Exercise description: Select all lines holding the word "given" from the entries that follow.
* START Material supplied *
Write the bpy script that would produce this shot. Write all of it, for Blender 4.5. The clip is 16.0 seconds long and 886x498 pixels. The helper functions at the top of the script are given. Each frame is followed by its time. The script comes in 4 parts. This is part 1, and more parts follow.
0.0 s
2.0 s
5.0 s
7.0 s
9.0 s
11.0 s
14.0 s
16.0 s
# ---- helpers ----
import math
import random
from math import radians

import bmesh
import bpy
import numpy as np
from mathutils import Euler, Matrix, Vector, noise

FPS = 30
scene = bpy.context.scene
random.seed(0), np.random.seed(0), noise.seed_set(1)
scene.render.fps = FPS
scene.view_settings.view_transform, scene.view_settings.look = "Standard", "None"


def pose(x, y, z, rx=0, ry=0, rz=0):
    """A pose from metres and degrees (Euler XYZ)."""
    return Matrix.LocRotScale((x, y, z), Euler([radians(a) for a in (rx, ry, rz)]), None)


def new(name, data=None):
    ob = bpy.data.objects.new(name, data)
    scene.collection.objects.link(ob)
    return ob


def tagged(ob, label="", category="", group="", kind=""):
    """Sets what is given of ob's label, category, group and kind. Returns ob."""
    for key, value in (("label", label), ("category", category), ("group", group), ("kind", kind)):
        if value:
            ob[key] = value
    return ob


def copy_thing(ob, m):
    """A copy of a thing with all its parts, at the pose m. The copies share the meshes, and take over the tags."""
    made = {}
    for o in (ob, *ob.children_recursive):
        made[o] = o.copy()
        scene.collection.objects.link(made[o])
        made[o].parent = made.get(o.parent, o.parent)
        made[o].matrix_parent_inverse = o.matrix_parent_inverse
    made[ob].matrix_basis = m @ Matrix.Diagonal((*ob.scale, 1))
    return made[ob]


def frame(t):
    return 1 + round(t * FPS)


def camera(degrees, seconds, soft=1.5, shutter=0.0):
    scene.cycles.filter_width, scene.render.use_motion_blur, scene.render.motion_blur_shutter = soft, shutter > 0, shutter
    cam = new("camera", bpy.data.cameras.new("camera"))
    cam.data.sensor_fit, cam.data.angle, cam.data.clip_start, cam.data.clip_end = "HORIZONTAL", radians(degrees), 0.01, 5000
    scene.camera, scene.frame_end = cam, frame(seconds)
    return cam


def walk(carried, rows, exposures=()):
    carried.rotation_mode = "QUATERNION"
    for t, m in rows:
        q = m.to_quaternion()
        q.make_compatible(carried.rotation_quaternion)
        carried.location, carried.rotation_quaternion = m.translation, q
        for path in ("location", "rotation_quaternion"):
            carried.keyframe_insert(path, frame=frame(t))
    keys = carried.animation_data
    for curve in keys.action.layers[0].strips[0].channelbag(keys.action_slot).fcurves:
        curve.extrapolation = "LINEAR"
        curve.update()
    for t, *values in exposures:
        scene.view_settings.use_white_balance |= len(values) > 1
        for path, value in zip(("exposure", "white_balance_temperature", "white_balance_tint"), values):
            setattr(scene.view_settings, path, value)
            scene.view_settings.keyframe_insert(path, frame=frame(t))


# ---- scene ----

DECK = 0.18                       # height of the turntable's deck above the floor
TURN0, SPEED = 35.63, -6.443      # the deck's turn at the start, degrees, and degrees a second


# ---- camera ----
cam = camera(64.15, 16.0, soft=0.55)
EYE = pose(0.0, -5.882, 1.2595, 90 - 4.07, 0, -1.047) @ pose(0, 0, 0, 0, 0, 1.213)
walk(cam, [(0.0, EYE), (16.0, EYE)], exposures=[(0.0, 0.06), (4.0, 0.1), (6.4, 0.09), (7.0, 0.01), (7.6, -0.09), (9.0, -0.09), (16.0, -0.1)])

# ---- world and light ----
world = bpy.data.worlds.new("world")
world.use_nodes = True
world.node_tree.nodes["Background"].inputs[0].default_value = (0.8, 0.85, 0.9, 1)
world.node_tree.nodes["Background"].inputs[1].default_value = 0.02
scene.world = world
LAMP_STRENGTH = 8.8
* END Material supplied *
* START Material supplied *
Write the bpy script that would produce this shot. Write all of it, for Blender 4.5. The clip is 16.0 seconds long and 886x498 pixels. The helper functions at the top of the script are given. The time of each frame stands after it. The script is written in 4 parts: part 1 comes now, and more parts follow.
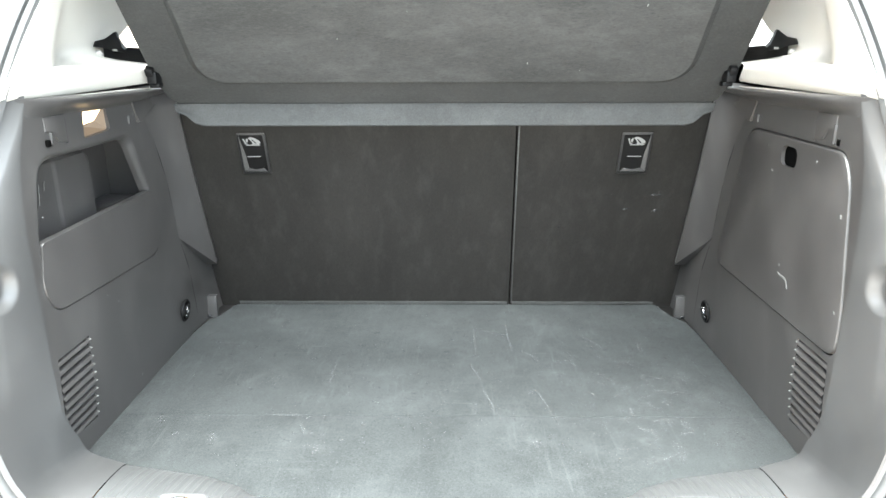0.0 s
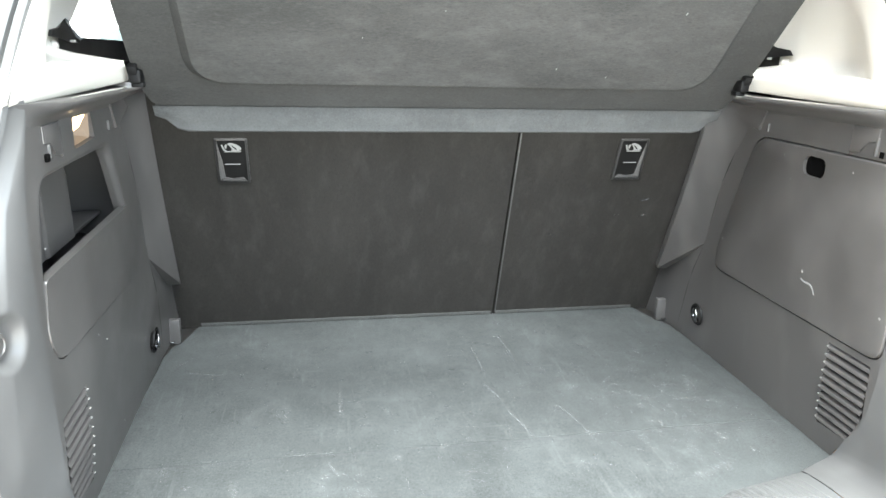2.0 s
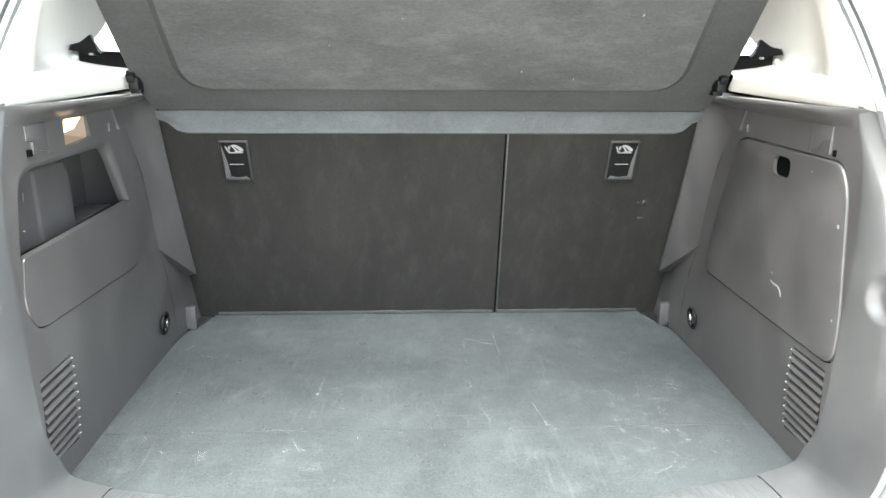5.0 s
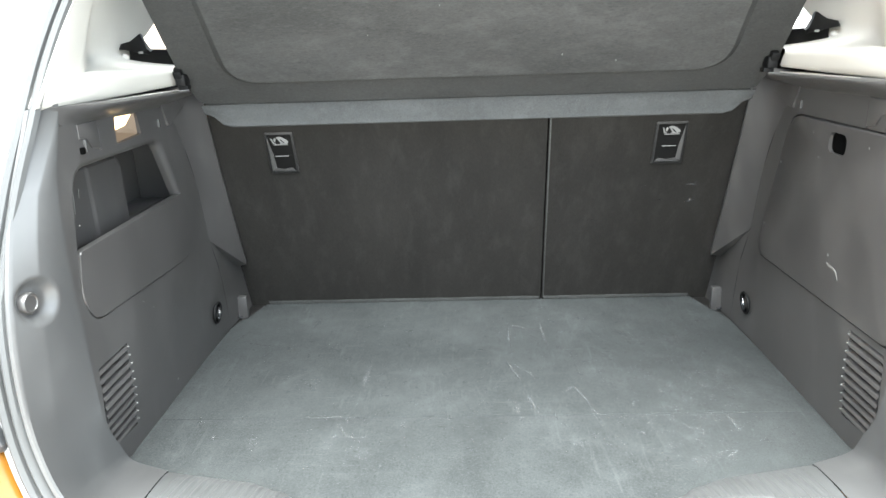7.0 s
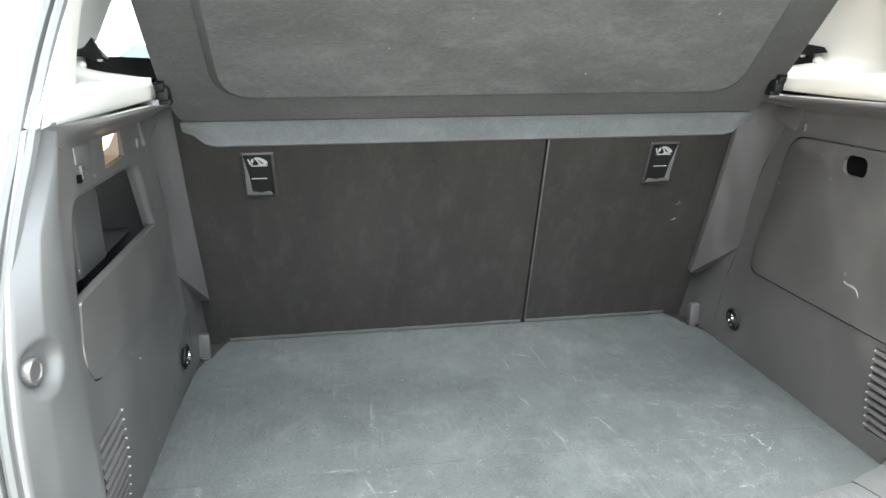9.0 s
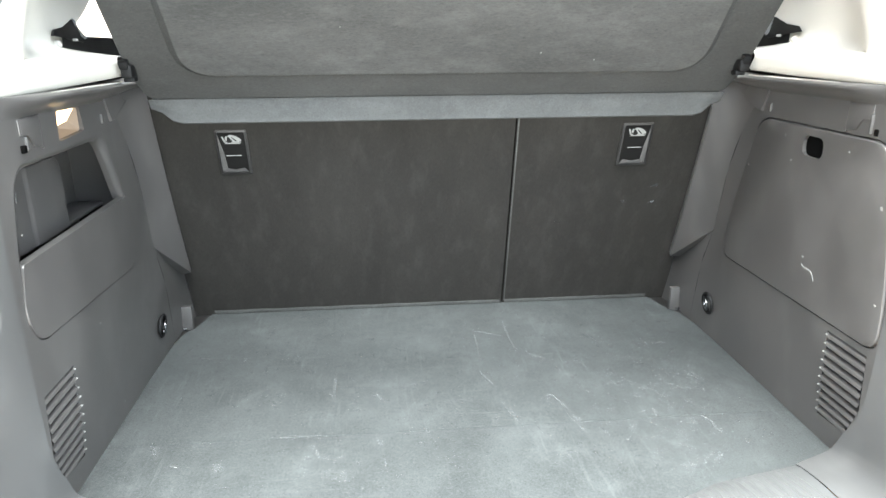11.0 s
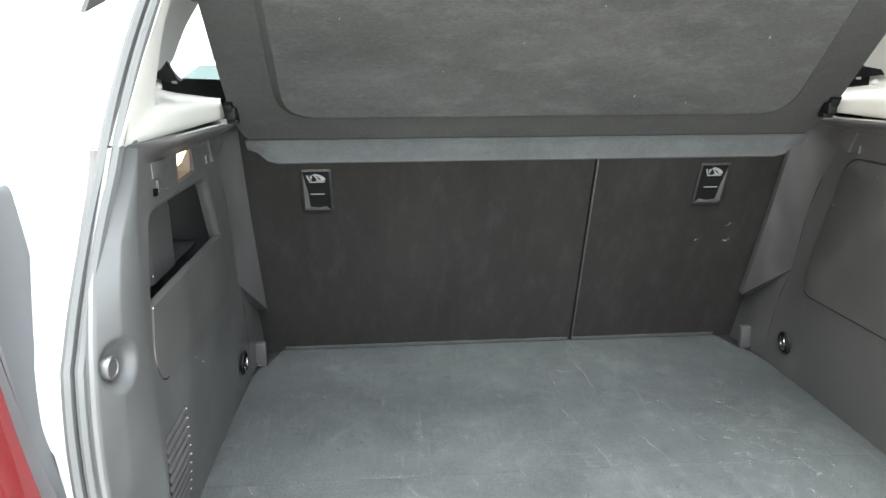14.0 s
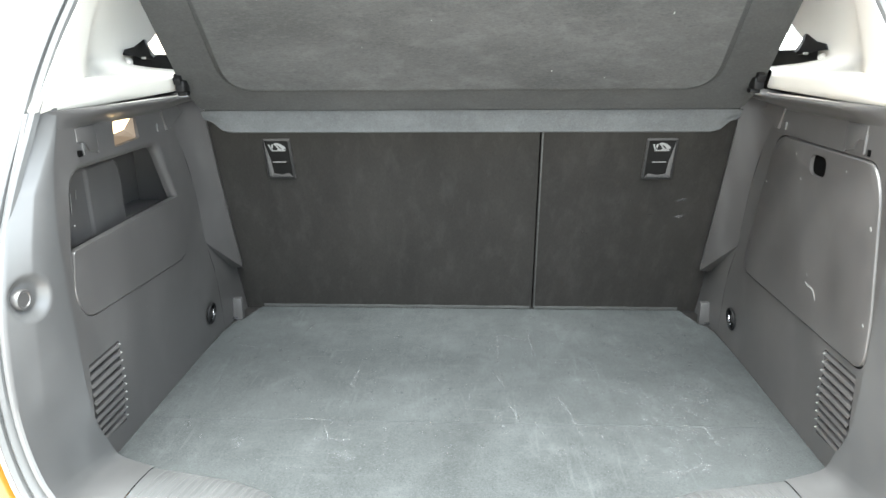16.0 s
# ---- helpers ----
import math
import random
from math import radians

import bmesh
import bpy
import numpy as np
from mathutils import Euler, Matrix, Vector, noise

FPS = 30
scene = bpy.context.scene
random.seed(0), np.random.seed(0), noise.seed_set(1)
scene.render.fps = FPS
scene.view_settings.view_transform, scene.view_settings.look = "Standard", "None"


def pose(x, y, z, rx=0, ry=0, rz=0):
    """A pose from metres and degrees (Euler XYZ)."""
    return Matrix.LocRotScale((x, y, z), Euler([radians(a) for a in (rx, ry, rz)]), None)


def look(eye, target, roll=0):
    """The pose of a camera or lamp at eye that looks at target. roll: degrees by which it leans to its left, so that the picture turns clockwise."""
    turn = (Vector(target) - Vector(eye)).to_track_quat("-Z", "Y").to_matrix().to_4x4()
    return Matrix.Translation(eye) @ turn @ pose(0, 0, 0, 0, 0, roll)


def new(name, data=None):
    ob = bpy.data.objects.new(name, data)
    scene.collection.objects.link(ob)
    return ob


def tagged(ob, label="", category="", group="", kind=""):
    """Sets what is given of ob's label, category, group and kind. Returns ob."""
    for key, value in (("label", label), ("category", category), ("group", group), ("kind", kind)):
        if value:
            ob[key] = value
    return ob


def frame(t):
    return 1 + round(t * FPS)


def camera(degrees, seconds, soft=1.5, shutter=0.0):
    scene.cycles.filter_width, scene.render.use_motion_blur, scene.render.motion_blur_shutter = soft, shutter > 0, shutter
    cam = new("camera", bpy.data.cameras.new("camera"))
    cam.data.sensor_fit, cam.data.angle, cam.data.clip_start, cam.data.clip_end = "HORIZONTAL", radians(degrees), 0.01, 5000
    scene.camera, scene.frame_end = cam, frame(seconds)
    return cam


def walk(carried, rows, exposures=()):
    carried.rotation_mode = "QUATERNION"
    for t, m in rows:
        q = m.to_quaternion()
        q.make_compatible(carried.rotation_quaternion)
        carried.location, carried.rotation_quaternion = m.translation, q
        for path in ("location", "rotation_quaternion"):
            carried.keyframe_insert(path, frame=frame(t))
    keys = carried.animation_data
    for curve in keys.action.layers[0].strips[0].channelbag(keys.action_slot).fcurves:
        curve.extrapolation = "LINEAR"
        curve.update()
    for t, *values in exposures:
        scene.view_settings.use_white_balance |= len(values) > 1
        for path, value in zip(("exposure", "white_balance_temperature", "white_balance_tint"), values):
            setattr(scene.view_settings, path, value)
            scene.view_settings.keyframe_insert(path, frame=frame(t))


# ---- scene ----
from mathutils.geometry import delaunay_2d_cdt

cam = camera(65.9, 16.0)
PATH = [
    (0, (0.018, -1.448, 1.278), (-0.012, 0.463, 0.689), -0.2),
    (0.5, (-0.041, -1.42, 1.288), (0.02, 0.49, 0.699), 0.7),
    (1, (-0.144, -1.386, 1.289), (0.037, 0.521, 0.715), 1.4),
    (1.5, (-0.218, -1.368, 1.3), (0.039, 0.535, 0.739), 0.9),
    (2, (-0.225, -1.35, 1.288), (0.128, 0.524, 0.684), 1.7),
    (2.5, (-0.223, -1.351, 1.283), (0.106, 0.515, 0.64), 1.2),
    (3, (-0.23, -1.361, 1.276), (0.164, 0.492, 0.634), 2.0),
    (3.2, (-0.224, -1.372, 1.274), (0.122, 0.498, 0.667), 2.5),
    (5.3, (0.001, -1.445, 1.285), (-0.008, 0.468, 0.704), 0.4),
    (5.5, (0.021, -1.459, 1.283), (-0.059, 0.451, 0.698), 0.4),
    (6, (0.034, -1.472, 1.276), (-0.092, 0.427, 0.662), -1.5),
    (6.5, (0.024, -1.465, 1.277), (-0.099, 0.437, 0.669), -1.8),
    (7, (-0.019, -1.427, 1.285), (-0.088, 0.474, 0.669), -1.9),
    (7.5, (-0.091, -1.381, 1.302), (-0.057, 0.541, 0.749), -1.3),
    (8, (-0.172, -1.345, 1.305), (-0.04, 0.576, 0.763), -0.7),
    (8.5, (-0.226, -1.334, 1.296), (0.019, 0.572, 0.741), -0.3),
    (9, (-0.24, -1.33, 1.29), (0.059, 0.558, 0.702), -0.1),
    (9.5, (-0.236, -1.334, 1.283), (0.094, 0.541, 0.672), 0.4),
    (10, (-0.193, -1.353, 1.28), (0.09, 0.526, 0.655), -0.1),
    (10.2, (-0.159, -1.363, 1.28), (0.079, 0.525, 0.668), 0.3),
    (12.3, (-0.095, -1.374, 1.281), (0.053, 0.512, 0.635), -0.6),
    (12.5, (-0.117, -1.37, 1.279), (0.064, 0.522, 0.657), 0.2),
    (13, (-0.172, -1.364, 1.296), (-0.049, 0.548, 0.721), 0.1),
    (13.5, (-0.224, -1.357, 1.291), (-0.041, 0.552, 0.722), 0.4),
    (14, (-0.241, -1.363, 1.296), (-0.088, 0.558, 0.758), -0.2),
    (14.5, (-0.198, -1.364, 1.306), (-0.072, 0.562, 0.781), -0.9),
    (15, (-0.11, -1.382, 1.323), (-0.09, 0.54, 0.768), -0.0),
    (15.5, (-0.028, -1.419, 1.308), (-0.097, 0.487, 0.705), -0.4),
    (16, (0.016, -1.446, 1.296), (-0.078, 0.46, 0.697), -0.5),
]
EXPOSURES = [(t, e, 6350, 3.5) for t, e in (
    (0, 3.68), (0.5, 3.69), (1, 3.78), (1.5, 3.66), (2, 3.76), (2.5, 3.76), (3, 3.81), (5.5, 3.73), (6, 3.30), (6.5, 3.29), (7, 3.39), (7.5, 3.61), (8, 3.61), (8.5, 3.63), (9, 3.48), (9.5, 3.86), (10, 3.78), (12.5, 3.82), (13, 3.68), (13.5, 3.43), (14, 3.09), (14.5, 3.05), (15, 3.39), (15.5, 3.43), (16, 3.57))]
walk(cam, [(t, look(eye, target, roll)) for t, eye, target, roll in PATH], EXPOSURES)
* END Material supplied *
Right answer:
Write the bpy script that would produce this shot. Write all of it, for Blender 4.5. The clip is 16.0 seconds long and 886x498 pixels. The helper functions at the top of the script are given. Each frame is followed by its time. The script comes in 4 parts. This is part 1, and more parts follow.
    """Sets what is given of ob's label, category, group and kind. Returns ob."""
Write the bpy script that would produce this shot. Write all of it, for Blender 4.5. The clip is 16.0 seconds long and 886x498 pixels. The helper functions at the top of the script are given. The time of each frame stands after it. The script is written in 4 parts: part 1 comes now, and more parts follow.
    """Sets what is given of ob's label, category, group and kind. Returns ob."""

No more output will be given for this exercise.